*Task directions*
Look for the word "recreates" in the entries below, then copy every line that has it.

*Given information*
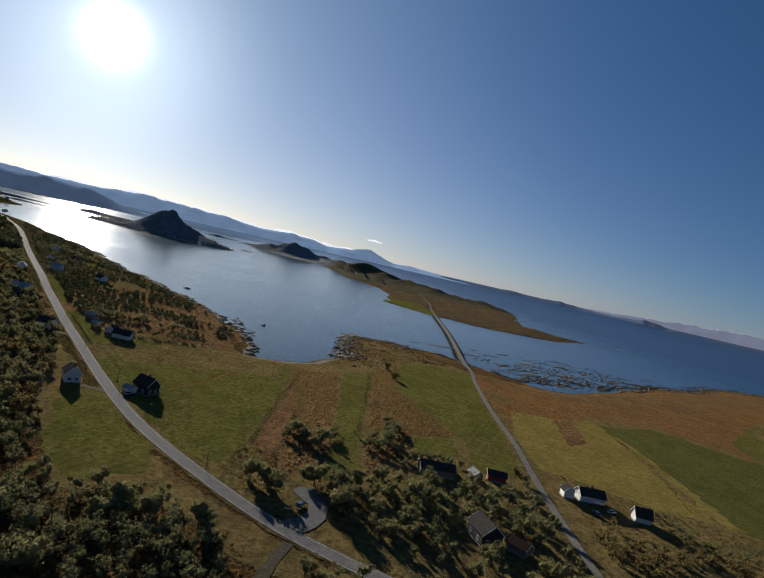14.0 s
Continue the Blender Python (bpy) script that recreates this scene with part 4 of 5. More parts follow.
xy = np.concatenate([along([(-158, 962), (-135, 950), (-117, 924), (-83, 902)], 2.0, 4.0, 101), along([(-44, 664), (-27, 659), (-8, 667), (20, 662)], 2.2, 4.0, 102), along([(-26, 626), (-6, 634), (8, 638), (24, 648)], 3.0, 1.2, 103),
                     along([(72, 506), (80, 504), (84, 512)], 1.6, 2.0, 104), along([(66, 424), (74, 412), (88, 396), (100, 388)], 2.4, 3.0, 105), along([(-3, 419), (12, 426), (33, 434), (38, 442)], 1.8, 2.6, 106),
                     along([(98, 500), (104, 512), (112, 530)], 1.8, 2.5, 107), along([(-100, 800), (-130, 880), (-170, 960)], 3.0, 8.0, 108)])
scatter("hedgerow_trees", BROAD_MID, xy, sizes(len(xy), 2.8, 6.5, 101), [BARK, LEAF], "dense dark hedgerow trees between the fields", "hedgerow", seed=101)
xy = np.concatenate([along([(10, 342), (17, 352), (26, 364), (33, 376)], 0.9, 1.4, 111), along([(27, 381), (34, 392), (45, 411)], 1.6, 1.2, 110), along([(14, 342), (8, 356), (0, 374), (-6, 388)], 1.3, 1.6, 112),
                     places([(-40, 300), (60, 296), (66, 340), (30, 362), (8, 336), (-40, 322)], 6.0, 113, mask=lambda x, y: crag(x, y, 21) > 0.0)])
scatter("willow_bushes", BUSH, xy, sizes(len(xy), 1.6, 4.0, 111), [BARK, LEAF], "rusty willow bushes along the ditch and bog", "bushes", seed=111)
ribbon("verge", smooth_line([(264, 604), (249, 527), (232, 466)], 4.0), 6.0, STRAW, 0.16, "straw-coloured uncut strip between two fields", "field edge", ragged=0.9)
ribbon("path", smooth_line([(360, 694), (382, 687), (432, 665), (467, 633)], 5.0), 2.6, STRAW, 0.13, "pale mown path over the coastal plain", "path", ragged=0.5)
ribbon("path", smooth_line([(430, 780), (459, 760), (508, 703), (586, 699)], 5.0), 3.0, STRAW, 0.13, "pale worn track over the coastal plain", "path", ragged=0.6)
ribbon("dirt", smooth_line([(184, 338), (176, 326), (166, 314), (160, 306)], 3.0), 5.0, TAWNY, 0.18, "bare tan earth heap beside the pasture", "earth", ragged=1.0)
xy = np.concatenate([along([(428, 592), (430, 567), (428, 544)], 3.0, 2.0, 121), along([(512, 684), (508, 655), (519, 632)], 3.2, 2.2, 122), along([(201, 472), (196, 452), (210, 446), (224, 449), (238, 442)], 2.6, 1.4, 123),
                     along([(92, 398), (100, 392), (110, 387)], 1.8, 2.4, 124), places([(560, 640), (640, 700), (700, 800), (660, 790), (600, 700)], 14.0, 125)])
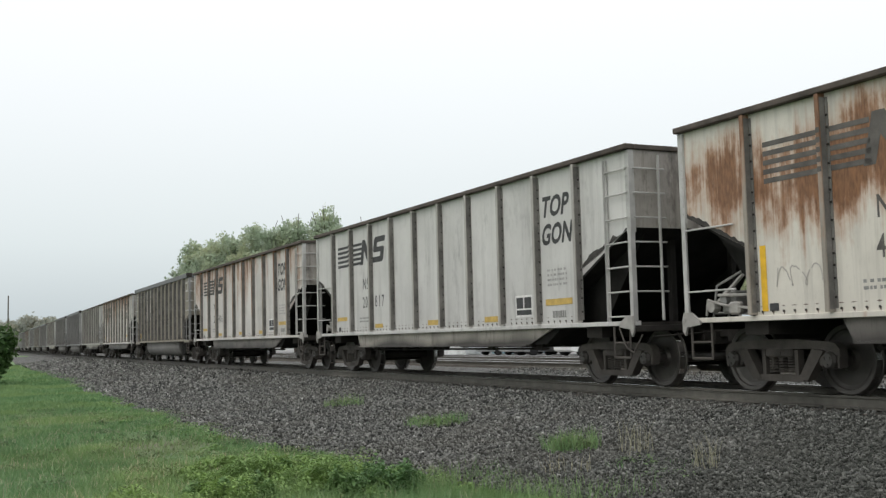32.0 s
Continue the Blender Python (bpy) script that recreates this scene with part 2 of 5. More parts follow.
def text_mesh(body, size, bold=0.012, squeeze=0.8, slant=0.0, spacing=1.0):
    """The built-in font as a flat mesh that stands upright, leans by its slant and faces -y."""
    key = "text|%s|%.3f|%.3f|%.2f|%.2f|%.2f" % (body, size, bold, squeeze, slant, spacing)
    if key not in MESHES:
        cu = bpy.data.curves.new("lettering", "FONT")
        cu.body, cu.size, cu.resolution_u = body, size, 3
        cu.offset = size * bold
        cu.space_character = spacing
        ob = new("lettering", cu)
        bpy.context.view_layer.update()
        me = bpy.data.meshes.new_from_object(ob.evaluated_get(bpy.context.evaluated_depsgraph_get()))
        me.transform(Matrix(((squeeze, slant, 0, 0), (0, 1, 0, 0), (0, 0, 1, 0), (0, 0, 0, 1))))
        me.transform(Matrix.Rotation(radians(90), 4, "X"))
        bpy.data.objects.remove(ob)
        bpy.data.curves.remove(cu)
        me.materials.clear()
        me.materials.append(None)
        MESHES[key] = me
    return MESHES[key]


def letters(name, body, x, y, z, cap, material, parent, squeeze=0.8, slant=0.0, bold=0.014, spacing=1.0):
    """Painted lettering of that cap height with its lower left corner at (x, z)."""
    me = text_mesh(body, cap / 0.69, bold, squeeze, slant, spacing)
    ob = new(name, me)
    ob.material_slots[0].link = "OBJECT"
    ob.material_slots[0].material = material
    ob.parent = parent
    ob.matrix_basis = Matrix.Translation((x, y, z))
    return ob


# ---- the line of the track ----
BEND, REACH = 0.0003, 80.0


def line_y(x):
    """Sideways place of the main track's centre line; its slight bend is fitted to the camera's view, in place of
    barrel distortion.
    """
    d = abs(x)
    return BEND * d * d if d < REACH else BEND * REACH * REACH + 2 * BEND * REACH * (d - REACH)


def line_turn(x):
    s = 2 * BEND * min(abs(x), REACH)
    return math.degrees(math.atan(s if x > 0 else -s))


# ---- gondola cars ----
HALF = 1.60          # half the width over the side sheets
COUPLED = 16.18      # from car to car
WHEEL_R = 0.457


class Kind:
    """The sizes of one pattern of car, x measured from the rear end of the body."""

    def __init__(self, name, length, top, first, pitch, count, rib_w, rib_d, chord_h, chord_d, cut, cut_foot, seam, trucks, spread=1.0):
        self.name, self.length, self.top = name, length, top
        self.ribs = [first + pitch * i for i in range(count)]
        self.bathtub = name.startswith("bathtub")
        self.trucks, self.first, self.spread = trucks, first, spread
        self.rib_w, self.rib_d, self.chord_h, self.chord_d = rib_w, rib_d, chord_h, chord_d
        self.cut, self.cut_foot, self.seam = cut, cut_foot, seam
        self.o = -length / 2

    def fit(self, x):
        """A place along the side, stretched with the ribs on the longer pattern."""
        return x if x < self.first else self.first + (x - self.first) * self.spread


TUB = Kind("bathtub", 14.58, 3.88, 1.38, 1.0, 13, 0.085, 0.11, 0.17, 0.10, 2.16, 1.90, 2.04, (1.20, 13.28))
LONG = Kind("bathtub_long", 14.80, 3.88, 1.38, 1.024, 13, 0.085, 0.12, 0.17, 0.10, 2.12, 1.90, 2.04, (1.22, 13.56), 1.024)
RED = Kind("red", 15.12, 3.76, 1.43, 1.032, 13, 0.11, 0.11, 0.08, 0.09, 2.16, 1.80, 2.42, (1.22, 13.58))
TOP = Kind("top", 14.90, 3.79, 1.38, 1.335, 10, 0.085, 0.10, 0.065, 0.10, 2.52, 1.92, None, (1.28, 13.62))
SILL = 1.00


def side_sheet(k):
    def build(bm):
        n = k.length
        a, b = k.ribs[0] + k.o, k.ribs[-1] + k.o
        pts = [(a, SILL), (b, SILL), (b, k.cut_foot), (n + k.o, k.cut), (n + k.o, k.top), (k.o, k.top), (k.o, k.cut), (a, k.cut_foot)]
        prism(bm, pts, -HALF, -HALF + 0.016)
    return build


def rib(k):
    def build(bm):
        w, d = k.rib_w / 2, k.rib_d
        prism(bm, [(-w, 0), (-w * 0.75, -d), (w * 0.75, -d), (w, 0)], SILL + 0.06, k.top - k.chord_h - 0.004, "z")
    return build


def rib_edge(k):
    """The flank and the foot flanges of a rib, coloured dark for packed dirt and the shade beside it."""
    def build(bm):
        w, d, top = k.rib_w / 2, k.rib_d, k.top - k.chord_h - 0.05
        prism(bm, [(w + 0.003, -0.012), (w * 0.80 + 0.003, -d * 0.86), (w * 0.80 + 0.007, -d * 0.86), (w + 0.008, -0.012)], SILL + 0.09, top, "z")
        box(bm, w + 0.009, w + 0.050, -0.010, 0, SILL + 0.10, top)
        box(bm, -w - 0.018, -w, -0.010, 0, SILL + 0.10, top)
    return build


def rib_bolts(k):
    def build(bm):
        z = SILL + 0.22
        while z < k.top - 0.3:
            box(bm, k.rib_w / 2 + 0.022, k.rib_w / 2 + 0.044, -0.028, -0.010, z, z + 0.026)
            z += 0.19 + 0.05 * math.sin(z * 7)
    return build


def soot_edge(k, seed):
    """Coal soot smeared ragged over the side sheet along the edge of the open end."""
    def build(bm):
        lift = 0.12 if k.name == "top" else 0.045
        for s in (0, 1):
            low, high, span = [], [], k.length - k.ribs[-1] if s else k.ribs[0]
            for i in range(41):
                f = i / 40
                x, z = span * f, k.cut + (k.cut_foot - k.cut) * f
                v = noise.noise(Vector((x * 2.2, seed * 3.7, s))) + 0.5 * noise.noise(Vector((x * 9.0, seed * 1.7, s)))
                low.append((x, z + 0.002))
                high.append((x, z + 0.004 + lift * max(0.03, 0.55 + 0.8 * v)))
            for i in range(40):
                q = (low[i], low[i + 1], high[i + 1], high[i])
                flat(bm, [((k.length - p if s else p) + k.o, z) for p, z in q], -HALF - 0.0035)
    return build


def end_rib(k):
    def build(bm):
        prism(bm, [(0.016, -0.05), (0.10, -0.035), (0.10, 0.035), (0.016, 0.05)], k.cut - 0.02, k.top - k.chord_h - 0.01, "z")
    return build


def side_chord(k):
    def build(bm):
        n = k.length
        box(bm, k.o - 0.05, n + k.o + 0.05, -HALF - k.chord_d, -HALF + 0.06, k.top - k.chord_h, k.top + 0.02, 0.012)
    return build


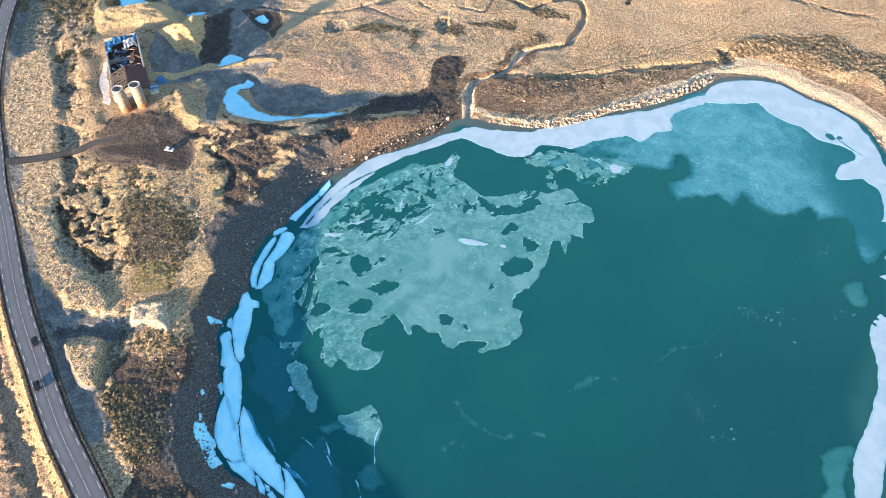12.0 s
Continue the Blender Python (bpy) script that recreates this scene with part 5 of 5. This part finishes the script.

*Complete output*
Continue the Blender Python (bpy) script that recreates this scene with part 4 of 5. More parts follow.
Continue the Blender Python (bpy) script that recreates this scene with part 2 of 5. More parts follow.
Continue the Blender Python (bpy) script that recreates this scene with part 5 of 5. This part finishes the script.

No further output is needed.